A SERIOUS CHILD

By January 1856, Mrs Gill was living at Brighton, on the south coast of England. She appears to have left her husband to his hunting, drawing, photography, and mistress in Ajanta. William was now twelve years old, so his mother entered him as a day pupil at nearby Brighton College. He was a serious boy and asked his older sister Frances to make him a large card bearing the words England expects every man to do his duty, which he hung on the wall of his bedroom. To ensure that he got up promptly each day, to do homework before breakfast, William devised an alarm mechanism to pull the bedclothes off him automatically.

William Gill soon 'showed signs of unusual ability, and a special aptitude for Mathematics, combined with a taste for History and Geography,' as his obituary in the Brighton College Magazine put it.
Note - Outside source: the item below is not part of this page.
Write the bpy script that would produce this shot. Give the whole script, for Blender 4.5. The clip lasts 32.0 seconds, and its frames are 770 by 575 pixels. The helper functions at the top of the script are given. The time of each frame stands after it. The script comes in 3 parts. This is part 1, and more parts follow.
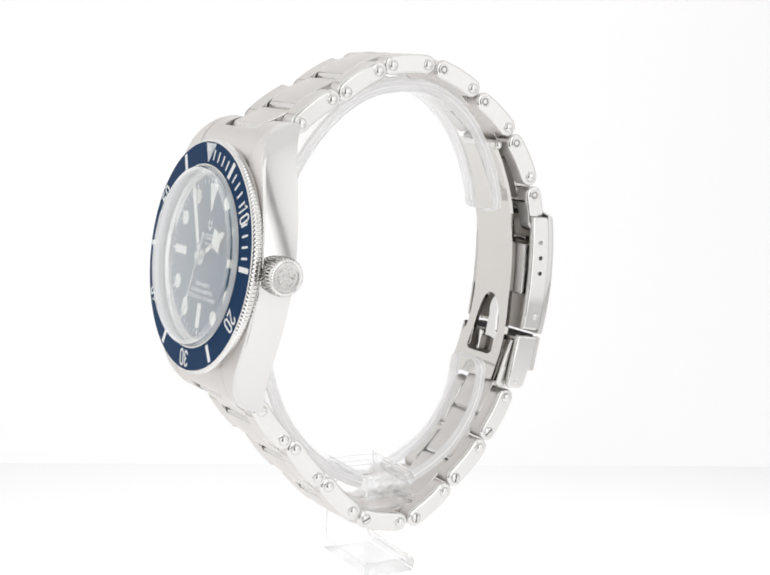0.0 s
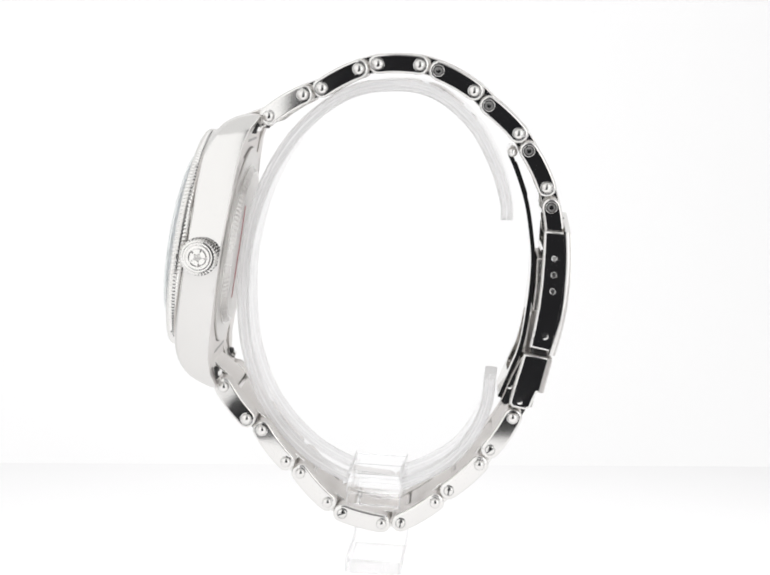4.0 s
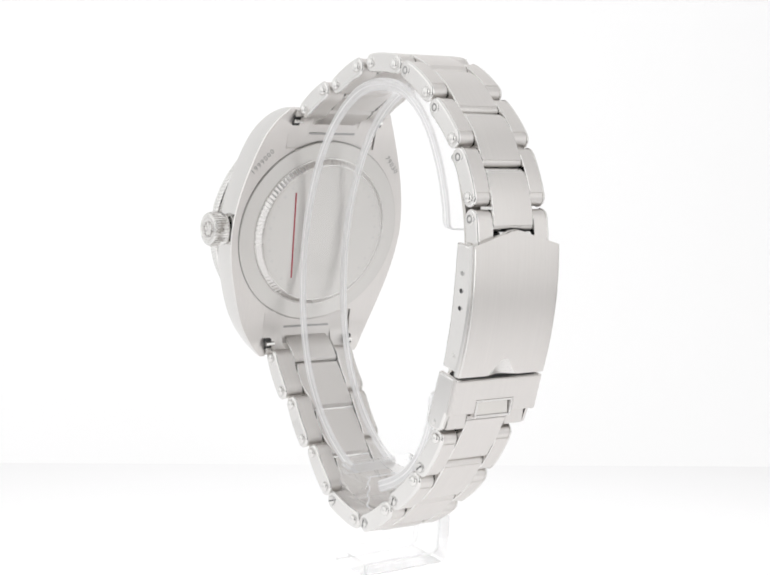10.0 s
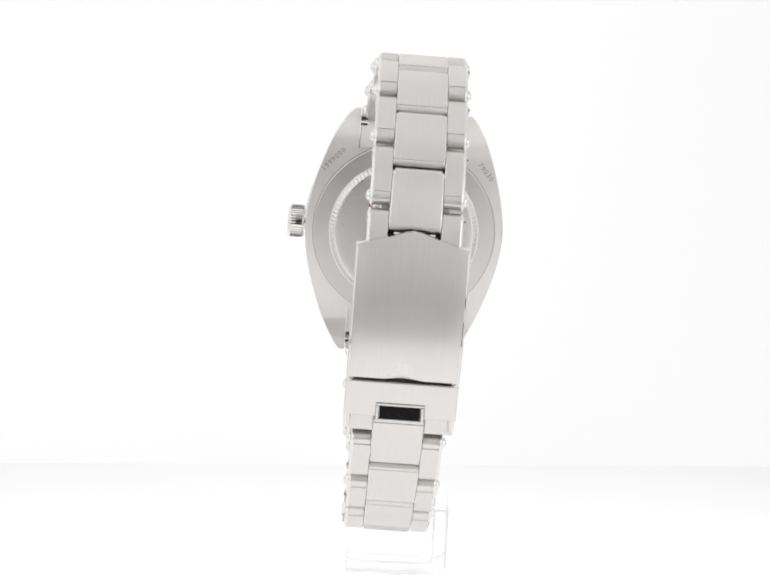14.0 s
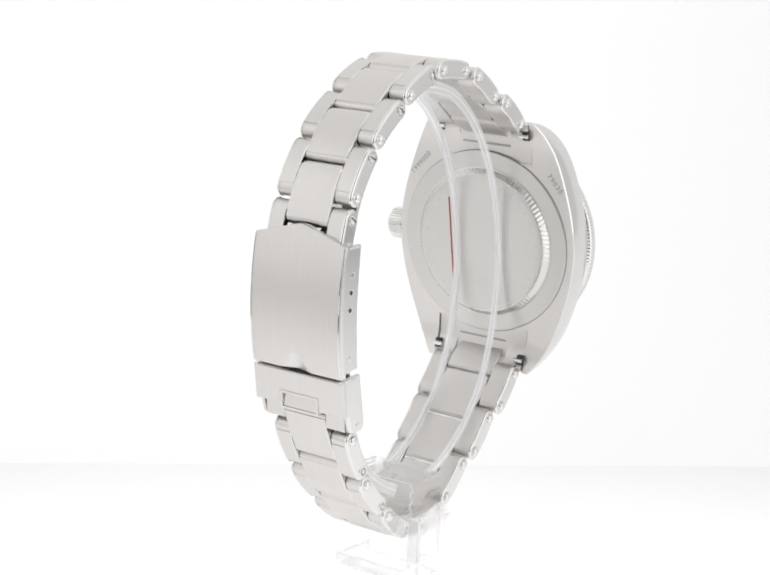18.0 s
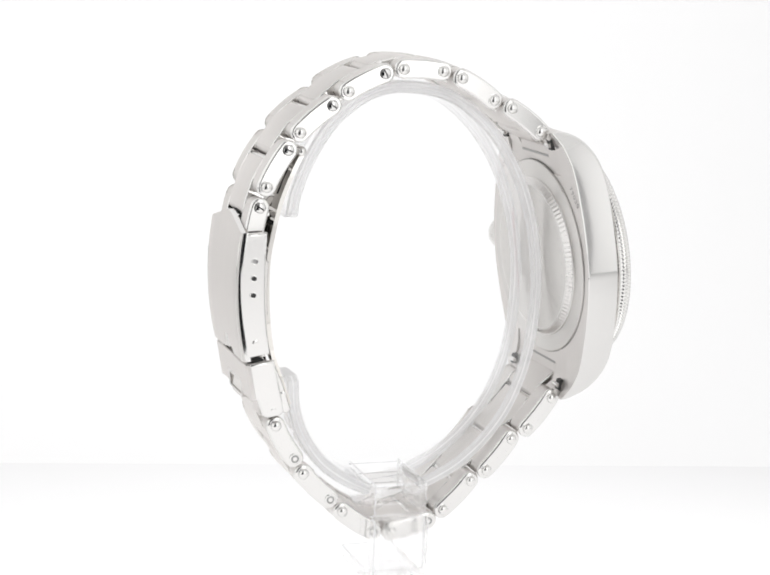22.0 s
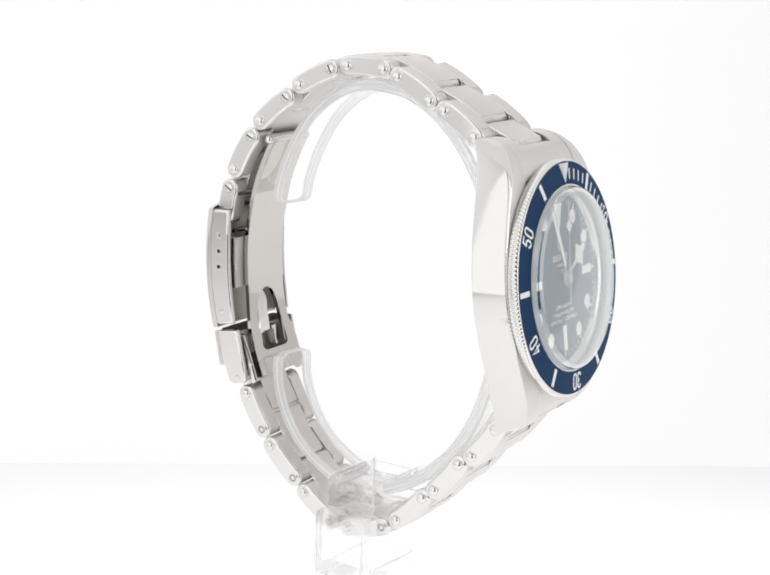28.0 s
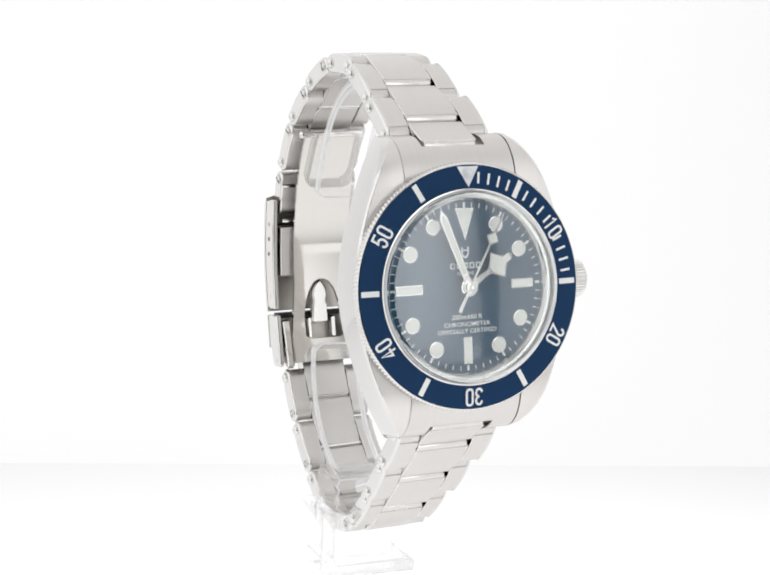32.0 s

For the next five and a half years, he studied diligently at Brighton, gaining prizes for Mathematics, Divinity and Drawing, and becoming head of the Modern Department. He left in June 1861 with the first prizes for Mathematics and Divinity, and a glowing testimonial from the headmaster, Dr Griffith, who stated: 'I have written no testimonial with greater confidence and satisfaction than this.'

Remembered at Brighton College as having 'a most modest and retiring disposition,' William then went to a private tutor, Rev. E. A. Claydon, for six months. Early in 1862 the young Gill was admitted to the Royal Military Academy at Woolwich. He was commissioned in the Royal Engineers in June 1864, gaining the equivalent of 88% in his examinations. He was not quite 21.

William spent most of the next nine years with the Royal Engineers on home soil, apart from an eighteen-month trip to India. He was sent to the land of his birth in September 1869, and served there until March 1871. He returned, doubtless via the newly opened Suez Canal, having inherited a huge fortune from a distant relative on his mother’s side of the family, Frederick Heusch of Wimbledon, who had no children of his own. This fortune was so great that, when he died, William Gill left more than £160,000, equivalent to £7.4 million today. As Gill’s obituarist put it in The Royal Engineers Journal:

Handsome fortunes do not abound in the Corps, and this circumstance was the subject of various stories more or less mythical. It enabled Gill for the rest of his too brief career to give scope to the intense desire for exploration and adventure which was born with him, but which was in every opportunity turned by him into that channel which seemed best calculated to serve the need of England at the time. It seemed indeed as if Gill had adopted as his motto, but with a difference, the favourite maxim of treason: England’s necessity was his opportunity.